Though some of the most basic concepts will be addressed, bear in mind that this is by no means a complete or definitive list. Compiling such a list would be a daunting task, to say the least, and would fill several volumes. The focus here is on empty hand technique, but Inayan Kadena de Mano is a blade art above all else. Every concept applies to, and in most cases comes directly from, the knife. The same can be said for the basic drill structure. If there is an empty-handed drill or technique, there is also a blade-oriented translation. In some cases, specific mechanics may need to be adjusted from one application to the other, but the underlying concept will always be the same.
 
De-fang the Snake
This is one of the most basic concepts of Inayan Kadena de Mano. It follows the theory that without its fangs to use as weapons, an otherwise deadly snake is rendered virtually harmless. Similarly, an assailant without his arms or legs to use as weapons poses little threat. When attacked, rather than block the attack and counter to the body or head, an Eskrimador may choose to directly attack the incoming limb. To make this both safe and effective, a combination of timing, sensitivity and precision is crucial. By eliminating the traditional block/counter mindset and “feeling” what the opponent’s energy is doing, any weapon an opponent attacks with provides the defender with new targets for an immediate counter attack. This drastically disrupts the opponents rhythm, and can help create even more openings in a stunned opponent. With all such techniques, continued follow-up techniques may be employed until the threat has been successfully neutralized.
 
Economy of Motion
One of the primary components of this concept is the closest hand principle. In essence, it holds that whether one chooses to intercept, attack, or employ a limb destruction, the initial engagement should always be generated by the tool that is closest to the intended target at that time. This is why it is vitally important to train ambidexterity under a wide variety of scenarios. It is impossible to foresee how you will be standing, what your relative position will be to your attacker, what weapon he will use, or any of the other innumerable variables that will enter into the equation of your encounter.
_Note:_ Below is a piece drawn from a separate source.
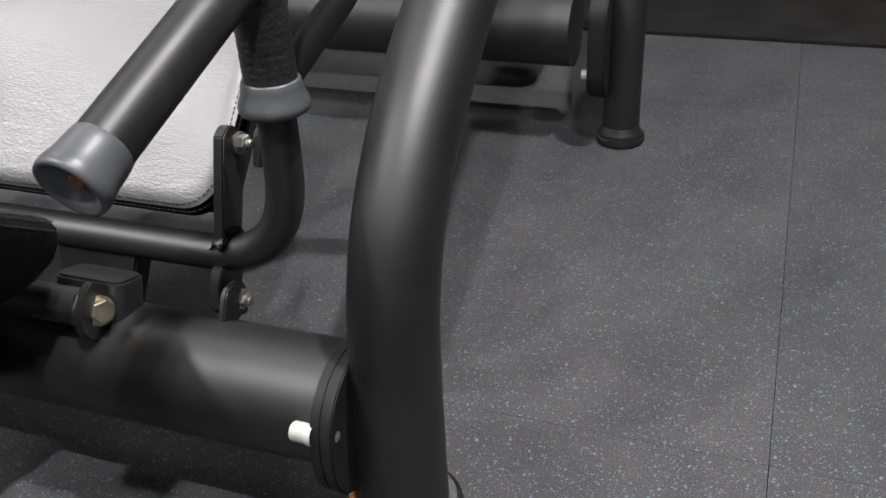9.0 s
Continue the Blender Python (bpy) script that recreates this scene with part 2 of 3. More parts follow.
M_WHITE = surface("white_plastic", (0.38, 0.38, 0.345), (0.47, 0.47, 0.435), (0.4, 0.5), big=60)
M_GREY = surface("grey_grip_rubber", (0.055, 0.058, 0.063), (0.085, 0.088, 0.094), (0.36, 0.46), big=20)
M_WELD = surface("worn_bare_weld", (0.08, 0.078, 0.075), (0.36, 0.345, 0.33), (0.3, 0.48), metal=0.4, big=45, fine=300, relief=0.7, depth=0.002)
M_RUST = surface("rusty_paint_loss", (0.16, 0.06, 0.02), (0.36, 0.17, 0.07), (0.5, 0.7), big=90, fine=400)
M_FOOT = surface("black_plastic_foot", (0.010, 0.010, 0.010), (0.016, 0.016, 0.016), (0.14, 0.28), big=30)
M_FOAM = surface("foam_grip", (0.010, 0.010, 0.0105), (0.016, 0.016, 0.0165), (0.4, 0.5), big=20, fine=900, relief=0.2)
M_WRINKLE = leather("wrinkled_grip_cover", (0.012, 0.012, 0.012), (0.02, 0.02, 0.02), 0.42, 120, 0.8)
M_PAD = leather("black_leatherette", (0.002, 0.002, 0.0022), (0.0038, 0.0038, 0.004), 0.42, 330, 0.5, True, 0.085)
M_SEAT = leather("sheen_leatherette", (0.014, 0.014, 0.0145), (0.024, 0.024, 0.0245), 0.46, 340, 0.38, True, 1.0, 0.35, 1.8)
M_BOARD = surface("black_cloth_and_bar_shade", (0.004, 0.004, 0.004), (0.006, 0.006, 0.006), (0.75, 0.9), big=20, fine=900, spec=0.15)
M_STITCH = surface("black_thread", (0.010, 0.010, 0.010), (0.020, 0.020, 0.020), (0.6, 0.7), big=60, spec=0.3)
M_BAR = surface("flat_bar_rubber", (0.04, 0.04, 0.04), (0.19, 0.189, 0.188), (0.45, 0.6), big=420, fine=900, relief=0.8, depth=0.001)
M_WALL = surface("grey_wall_paint", (0.10, 0.10, 0.105), (0.14, 0.14, 0.145), (0.6, 0.75), big=2, fine=80)
M_CEIL = surface("dark_ceiling_paint", (0.05, 0.05, 0.052), (0.07, 0.07, 0.072), (0.7, 0.8), big=2, fine=80)
M_COPPER = surface("copper_screw", (0.3, 0.14, 0.07), (0.42, 0.22, 0.12), (0.4, 0.5), metal=0.9, big=90)


# ---------------------------------------------------------------- mesh helpers
def link(name, bm, material, parent=None, smooth=True, angle=40):
    me = bpy.data.meshes.new(name)
    bm.normal_update()
    if smooth:
        for f in bm.faces:
            f.smooth = True
        for e in bm.edges:
            if len(e.link_faces) == 2 and e.calc_face_angle(0) > radians(angle):
                e.smooth = False
    bm.to_mesh(me)
    bm.free()
    me.materials.append(material)
    ob = new(name, me)
    if parent is not None:
        ob.parent = parent
    return ob


def part(name, bm, material, parent, label="", angle=40):
    ob = link(name, bm, material, parent, True, angle)
    if label:
        ob["label"] = label
    return ob


def thing(name, label, category, place=(0, 0, 0), group=""):
    e = new(name)
    e.location = place
    return tagged(e, label, category, group)


def axis_matrix(origin, direction):
    """Local z along direction."""
    q = Vector(direction).to_track_quat("Z", "Y").to_matrix().to_4x4()
    return Matrix.Translation(origin) @ q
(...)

It is crucial to develop a comfort level with using your body in as many ways as possible, so that when the time comes you can react naturally and confidently with the closest, most efficient weapon.
 
Another component of economy of motion is the use of direct attack. Acknowledging that the shortest distance between two points is a straight line, the most efficient way for a defense or attack to get from point A to point B is along that line. Primarily, this means that the motion starts immediately from wherever the tool of choice is located. For example, if one needs to punch his opponent, the attack will be launched directly from wherever his hand happens to be at that time. There is no cocking, chambering or telegraphing of any type. The milliseconds spent on wasted movement could mean the difference between life or death, especially when facing an edged weapon.
 
By employing this theory, one can unleash a continuous barrage of attacks, thereby overwhelming an opponent. Even if an opponent blocks, the Inayan Eskrimador will remove the obstruction and continue forward, never pulling back, constantly charging in with an unrelenting series of fists, elbows, knees and any other weapon at his disposal.
 
Since this method sometimes leaves very little distance for an attack to travel, power must be generated through proper body mechanics. By using the whole body in unison, great power can be developed within a very limited space. Both heavy bag work and focus mitt training with a good partner can help to dramatically improve efficiency and power generation.
 
The “live hand” is another important tool in Inayan Kadena de Mano. During a confrontation, if at any time one is not actively using their hands, they should be kept at the ready. Generally floating around the upper chest or head area, or placed in between yourself and an opponent’s weapon, the live hand is poised and easily deployed whether it be to attack or defend.
 
Get Down
Beyond the standing and striking scenarios, Inayan Eskrima contains a comprehensive grappling and groundfighting curriculum. Many times, an initial standing confrontation will lead to some sort of grappling scenario. As with all other aspects of Inayan Eskrima, the ISI curriculum begins with a set of standard drills used to reinforce the basic principals and techniques of the grappling. Perhaps the most important of these drills are the “lock flows”. What begins as a simple series of locks eventually grows into the interactive lock “flow”. These drills begin with a striking attack, which segues into locking. Once inside, one student applies a lock, and the other student immediately reverses the lock or escapes and applies a counter-lock, which is also countered, and so on. The basic drills revolve around pre-arranged locks and counters, but as with everything else, spontaneous flow is the ultimate goal. In free-flow grappling, practitioners apply the locks and reversals of their choice until one taps out or is unable to continue. The sensitivity and kinesthetic awareness developed in the basic drills are what allow the student to eventually create in the midst of combat and perform the proper technique based on feel rather than conscious thought.
 
It’s All About Speed 
While this only scratches the surface of the myriad principals within Inayan Kadena de Mano, the underlying goal for all of these is to ultimately develop speed, power, sensitivity and flow.
 
Many people marvel at the seemingly impossible hand speed of the Inayan Kadena de Mano practitioner. While there are those rare individuals who do naturally possess incredible physical speed, anyone can drastically reduce their response times and increase their effective speed by utilizing the principle within Inayan Kadena de Mano. As with anything worth doing, it takes hard work and a lot of practice, but the return on investment is outstanding. Mangisursuro Inay used to say, “When I teach you the weapon [knife], the hands are a gift.” What a generous gift, indeed.